Maternity leave "is a business risk"

Oct 05 2005 by Brian Amble Print This Article

A quarter of companies in Britain view maternity and paternity leave as a business risk, with seven per cent seeing it as a serious threat.

Perhaps not surprisingly, smaller companies are the most concerned. Almost one in three (28 per cent) of businesses with 20 or less employees said that it was a business risk as opposed to only 15 per cent of those with more than 100 staff.

Proposals made to the government in May, which are likely to form the basis of a new Parental Rights Bill, recommend extending paid maternity leave from the current six months to nine and then 12. Mothers would also be able to transfer some of their leave to their partners.

Carol Anne Stewart, risk control training manager at AXA said: "Employers need to make sure that they not only cover staff on maternity or paternity leave, but also that they are aware of their legal rights and that they respect these.

"If they don't, they could find themselves facing legal action. Some 6.2 million was awarded in employment tribunals last year, compared to 4.3 million in 2003."

But according to research by the Equal Opportunities Commission (EOC) earlier this year, many employers are not fully aware of the rights of pregnant members of staff and almost half (45 per cent) of women who are pregnant claim they experience some form of discrimination.

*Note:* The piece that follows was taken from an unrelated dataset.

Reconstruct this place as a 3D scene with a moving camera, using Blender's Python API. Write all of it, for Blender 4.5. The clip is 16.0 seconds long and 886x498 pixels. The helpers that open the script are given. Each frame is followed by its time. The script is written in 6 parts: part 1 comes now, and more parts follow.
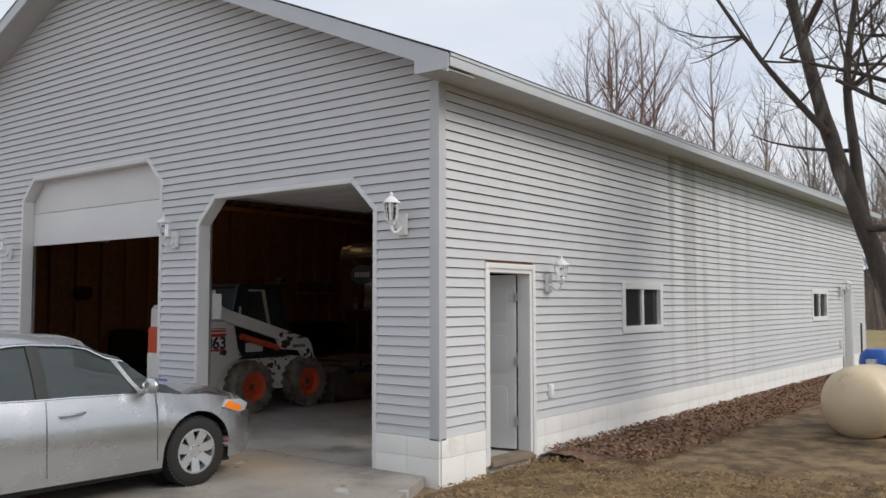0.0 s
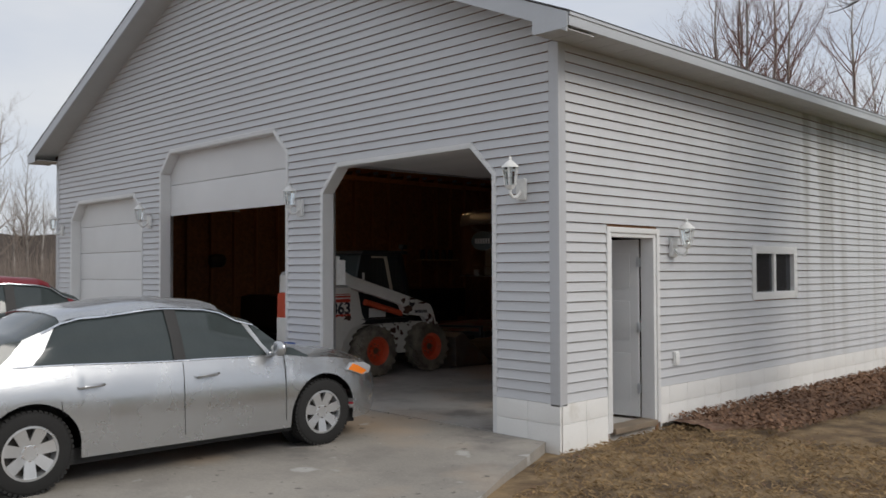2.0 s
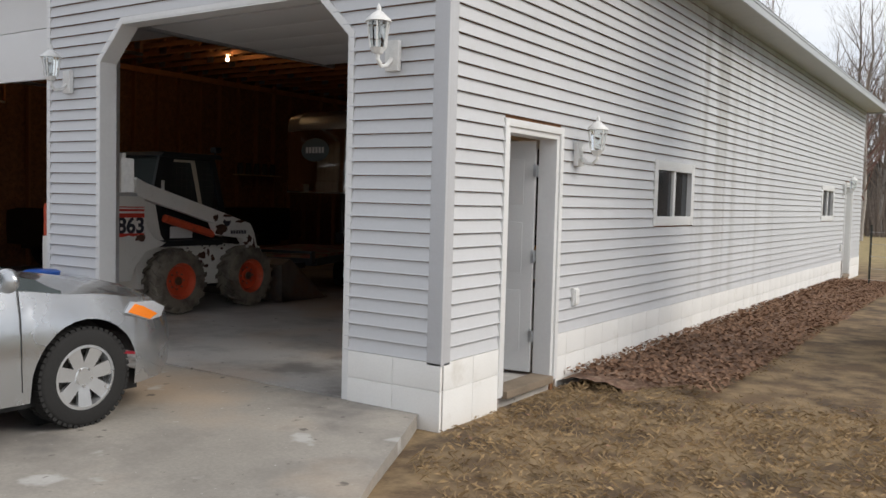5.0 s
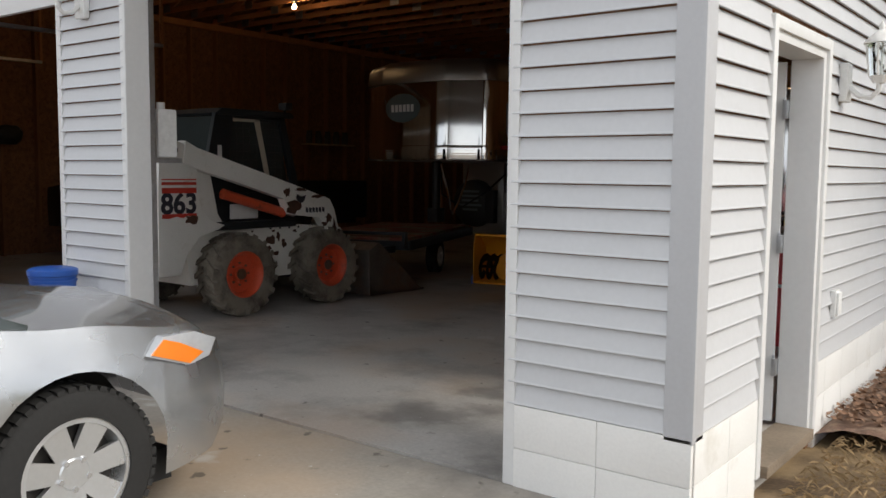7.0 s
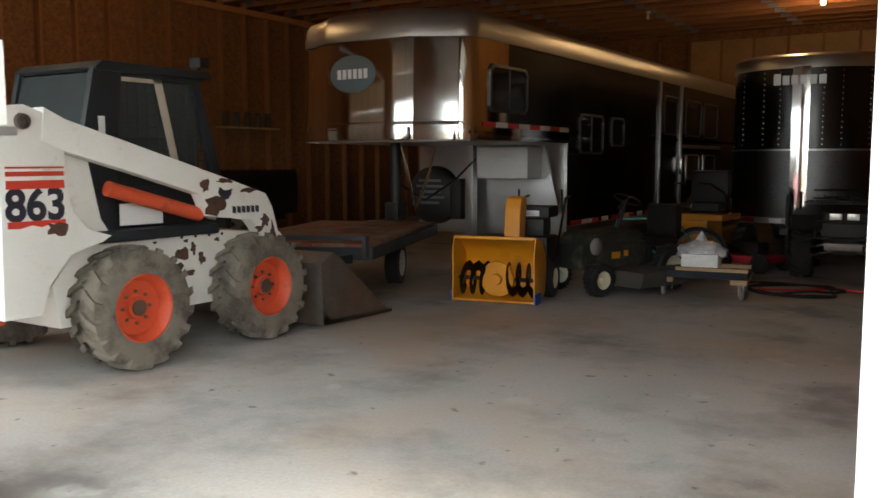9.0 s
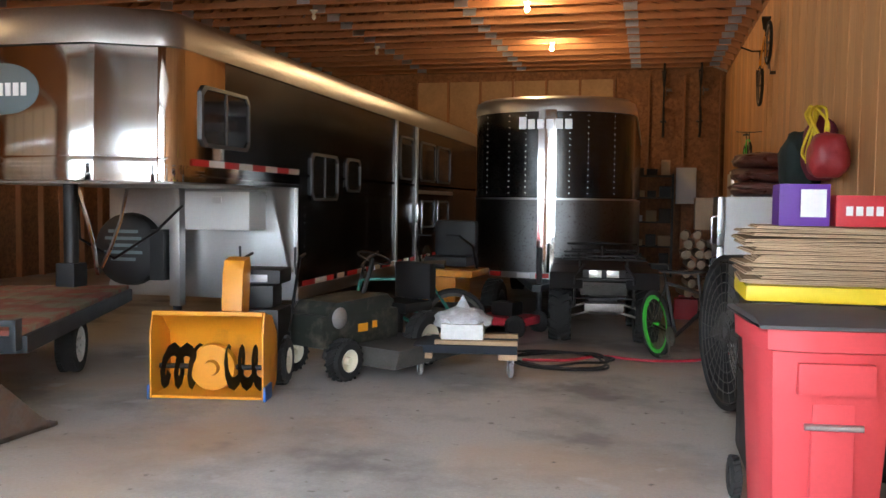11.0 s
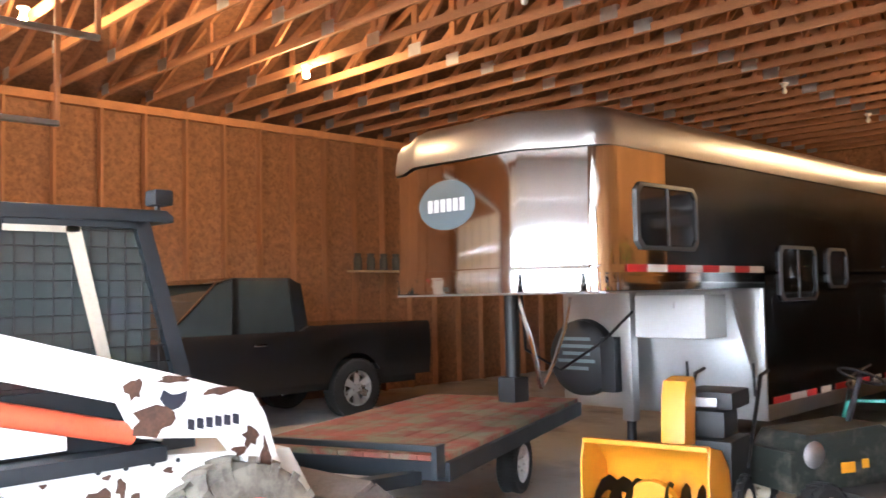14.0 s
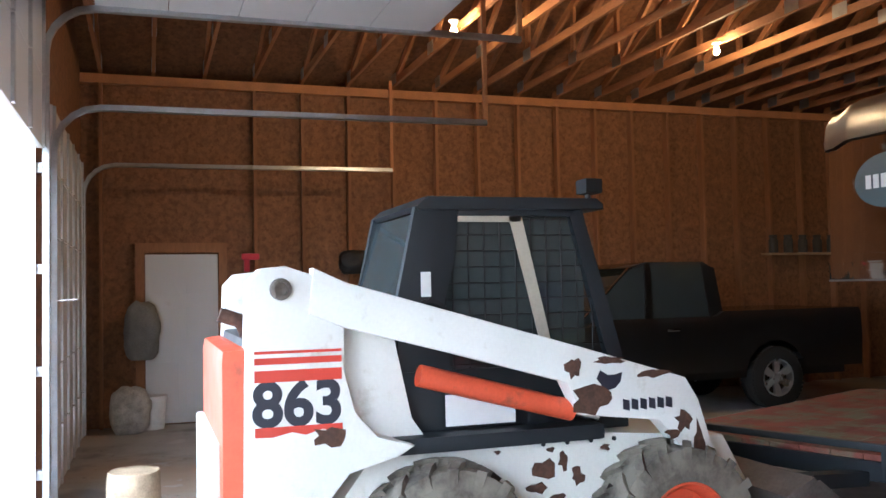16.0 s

Other research published this week by employment law advisors Consult GEE suggests that seven out of 10 firms take a statutory approach to maternity leave although only half of businesses admitted to knowing whether their HR policies are compliant with current law.

Meanwhile, AXA said that the problems caused by maternity leave could be minimised if businesses thought about succession planning in advance and put solutions in place so that they are better prepared for maternity and paternity leave.

Carol Anne Stewart continued: "In addition to covering periods of maternity leave, business can greatly benefit by providing 'family friendly' hours or practices which could include flexible working hours or partial working from home.

"The lifeblood for successful businesses is the quality of individual employees By ensuring that all staff - not just those on maternity leave but also those undertaking additional duties - are managed correctly will assist in maintaining a settled workforce."